7.     Collegato all’ACT troviamo il modello DNA-V, il cui potenziale consentirebbe agli adolescenti e ai giovani di individuare, dapprima i punti di forza, e di conseguenze favorire, nel qui ed ora, il superamento di abitudini mentali inutili L.L. Hayes, J. Ciarrochi, Adolescenti in crescita, Franco Angeli, Milano, 2017).

 

 




lunedì 29 maggio 2023

Riflessioni sul Corso di alta formazione “AUTISMI” Istituto Cartesio, ANAPIA di Salvatore Sasso e Federico Magnani

 



L’idea del corso nasce dall’esigenza di fornire, oltre alle conoscenze teoriche, cliniche e storiche della sindrome dello spettro autistico, un’esperienza condivisa che volga lo sguardo agli aspetti relazionali ed emotivi che coinvolgono bambini, bambine, giovani con autismo e le figure educative. L’ idea che dietro la diagnosi ci sia un individuo con la sua storia, il suo temperamento e i suoi vissuti, ci motiva a indagare le dinamiche dei funzionamenti evolutivi collegati all’attaccamento, alle emozioni e all’ambito socio-relazionale, cosi da aprire un varco nelle barriere che questo disturbo crea.

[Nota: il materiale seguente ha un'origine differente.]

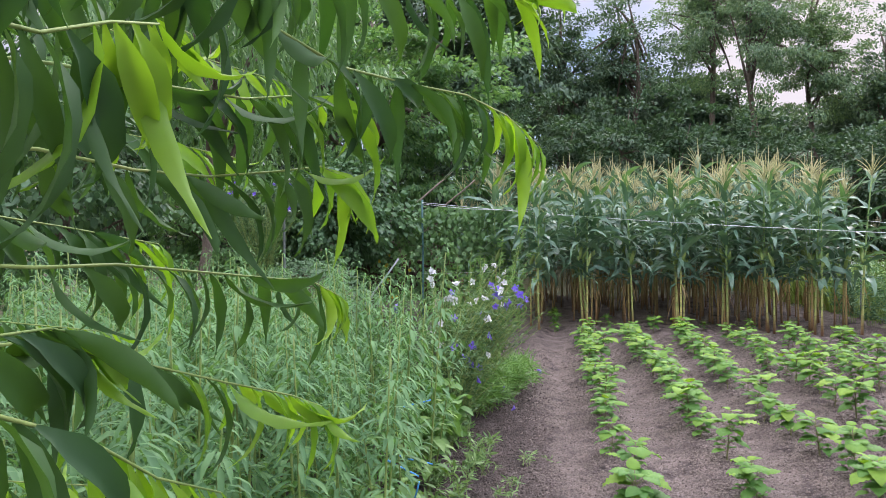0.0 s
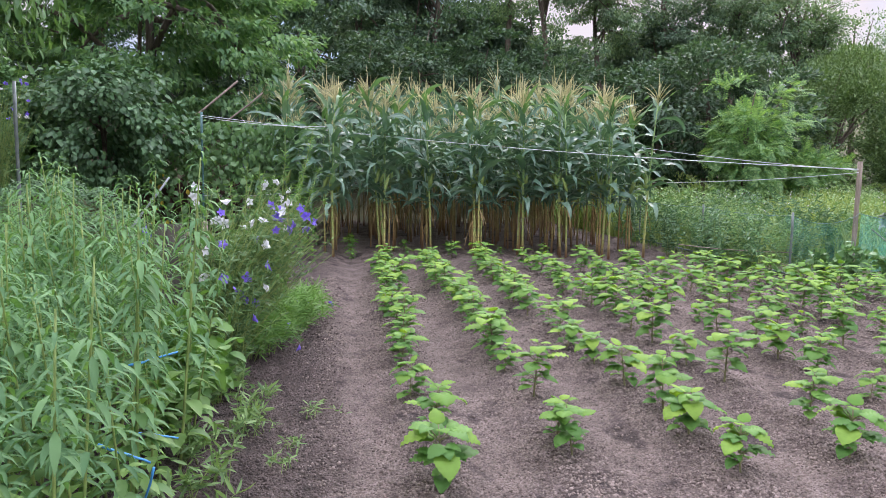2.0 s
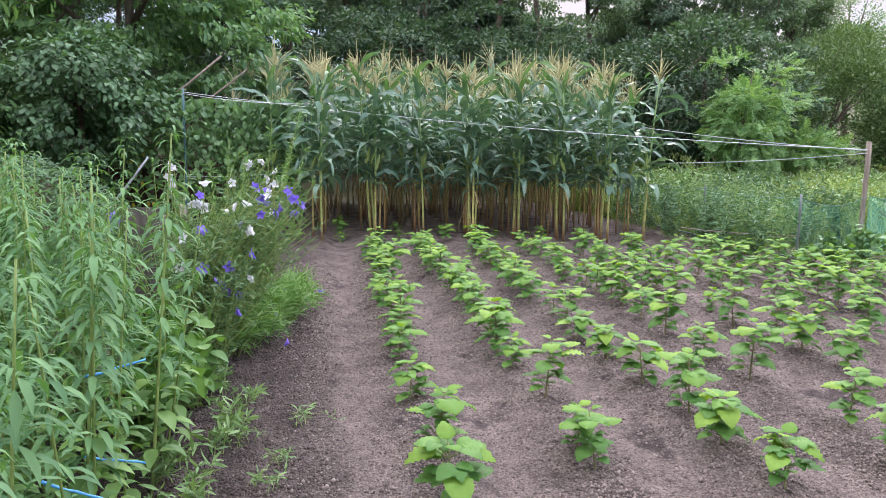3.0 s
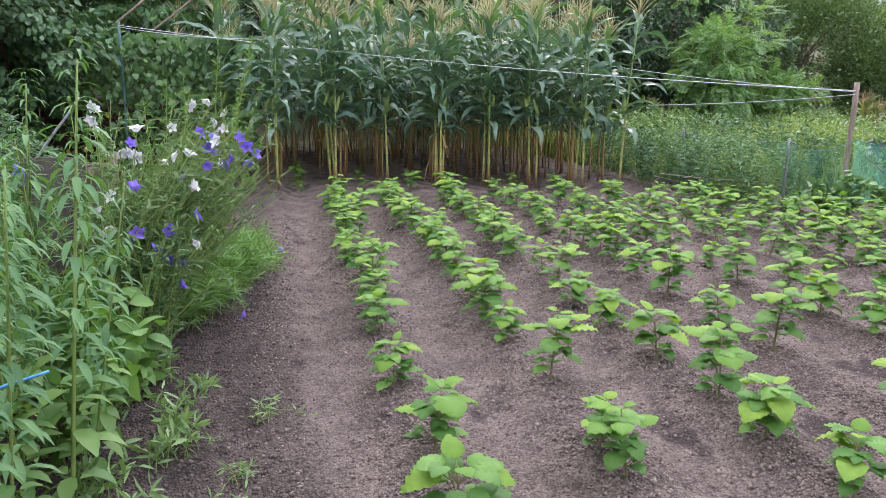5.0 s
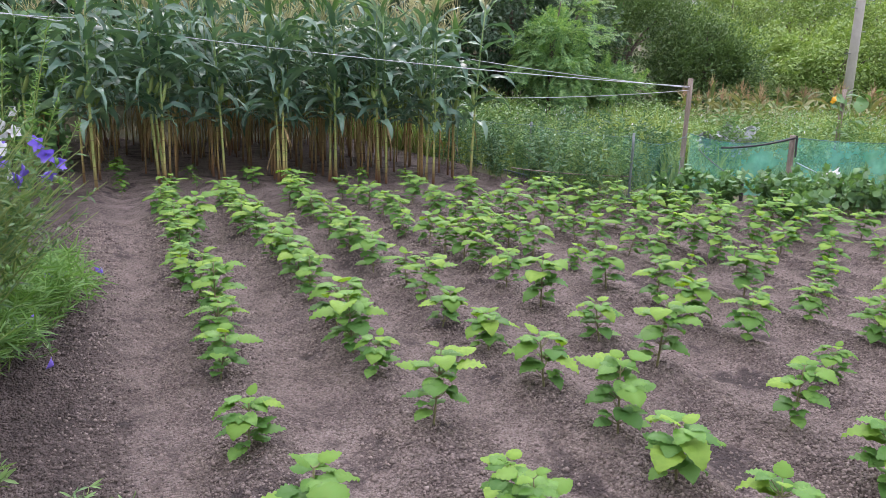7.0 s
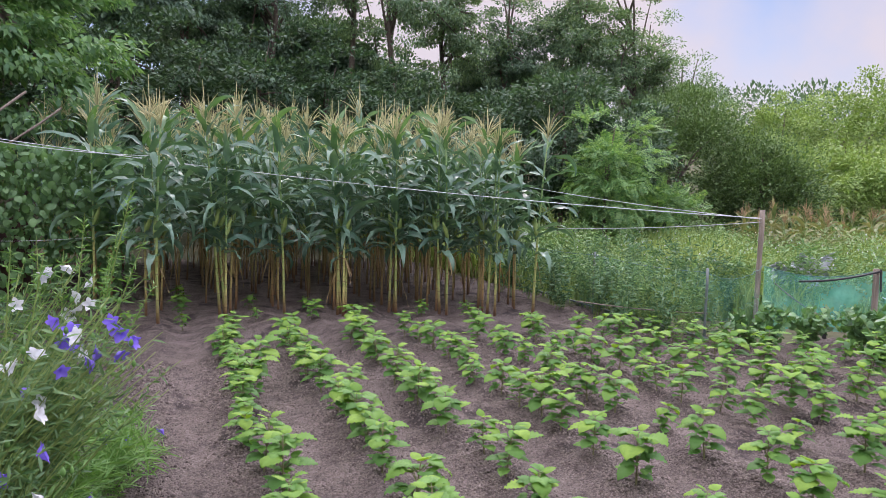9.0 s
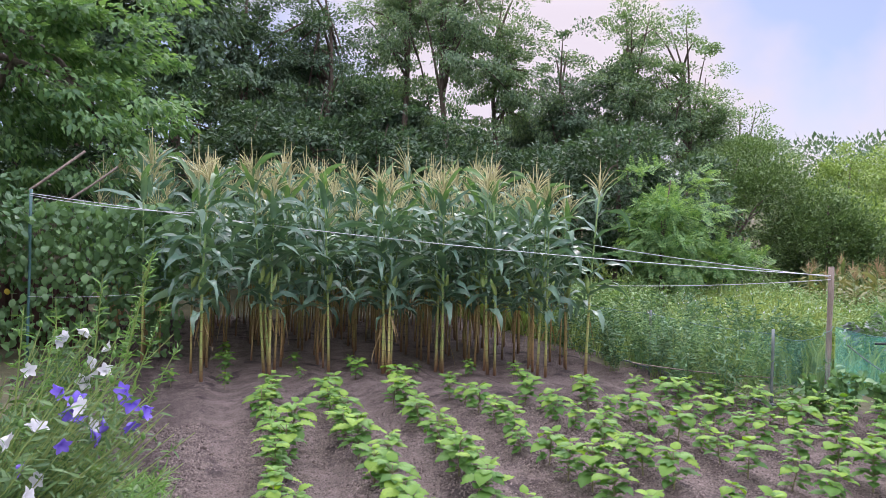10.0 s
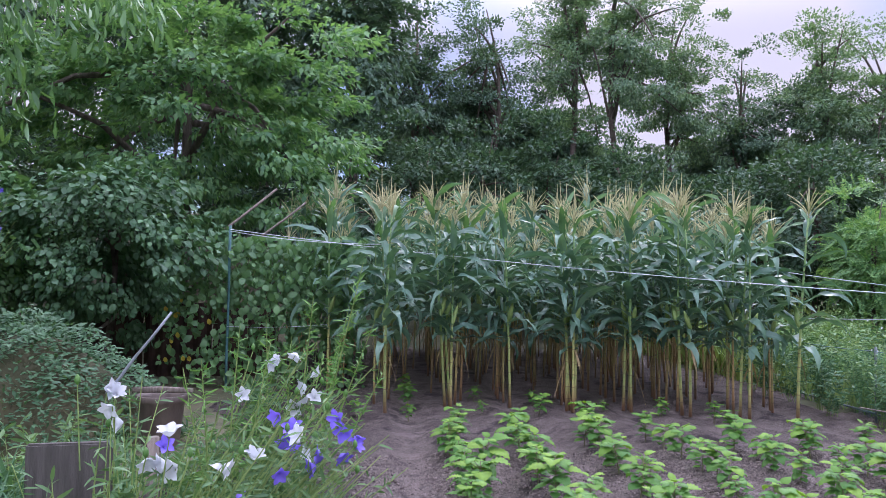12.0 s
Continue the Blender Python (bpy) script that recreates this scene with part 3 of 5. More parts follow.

Il corso da poco svolto si articola in 7 moduli, ognuno con un argomento specifico di pertinenza e legati tra loro da un comune filo conduttore.

L’ obiettivo del corso è stato quello di fornire ai partecipanti (insegnanti, insegnanti di sostegno, educatori, genitori) le conoscenze legate alle modalità di intervento, alla natura dei comportamenti, ai metodi e alle strategie necessarie a lavorare sulle diverse aree di competenza, dall’apprendimento didattico alle competenze sociali, cognitive e relazionali. In particolare uno sguardo è stato rivolto alla natura dello sviluppo psico-emotivo, quelle basi evolutive che attraverso l’esperienza relazionale e l’attaccamento, determinano lo sviluppo dell’individuo.

Crediamo che in questo campo l’esperienza vissuta sia la prassi efficace dell’apprendimento. In questo senso si è voluto fare del corso un’esperienza in cui la partecipazione, l’interazione e le tematiche condivise con i corsisti hanno permesso di indagare i temi più pertinenti rispetto ad un intervento educativo autentico, così da fornire una visione di insieme rispetto ai bisogni specifici dei bambini e dei giovani con i quali scegliamo di confrontarci e incrementare gli strumenti che consentono di capire e sintonizzarsi con quest’ultimi.

Il corso ha fornito così una visione più ampia rispetto alla patologia e ai suoi funzionamenti, con l’obiettivo di creare una consapevolezza non solo verso chi riceve l’intervento educativo, ma anche verso chi si prepone di attuarlo.

Le relazioni che si sono sviluppate durante il corso hanno, pertanto, messo in evidenza come sia stata fondamentale la costruzione del gruppo di insegnamento/apprendimento. Nonostante le lezioni si siano svolte in modalità a distanza, attraverso le strategie utilizzate sulla piattaforma Zoom – le stanze di lavoro – le persone hanno avuto modo di conoscersi e confrontarsi, in maniera esperienziale in coppia, nel piccolo gruppo e nel grande gruppo, su tematiche attinenti la loro parte emozionale.

La costituzione di un “ambiente protetto” ha permesso a tutti gli attori presenti, non tanto di raccontare un fatto accaduto ma soprattutto di elaborarlo sotto la guida pedagogica e psicologica dei conduttori. Ognuno ha potuto così mettere in evidenza le sue fragilità.

Come detto in precedenza, le conoscenze teoriche hanno funzionato da supporto per formulare un progetto innovativo.

In conclusione, non esiste una patologia ma delle relazioni che spesso sfuggono per la difficoltà, a livello istituzionale-sanitario, per la cui condivisione è necessaria la creazione di una struttura di mediazione che svolga il ruolo sinergico di incontro delle varie esperienze e di confronto strategico sul territorio, mettendo in relazione le famiglie, la scuola e le strutture socio-psico-pedagogiche.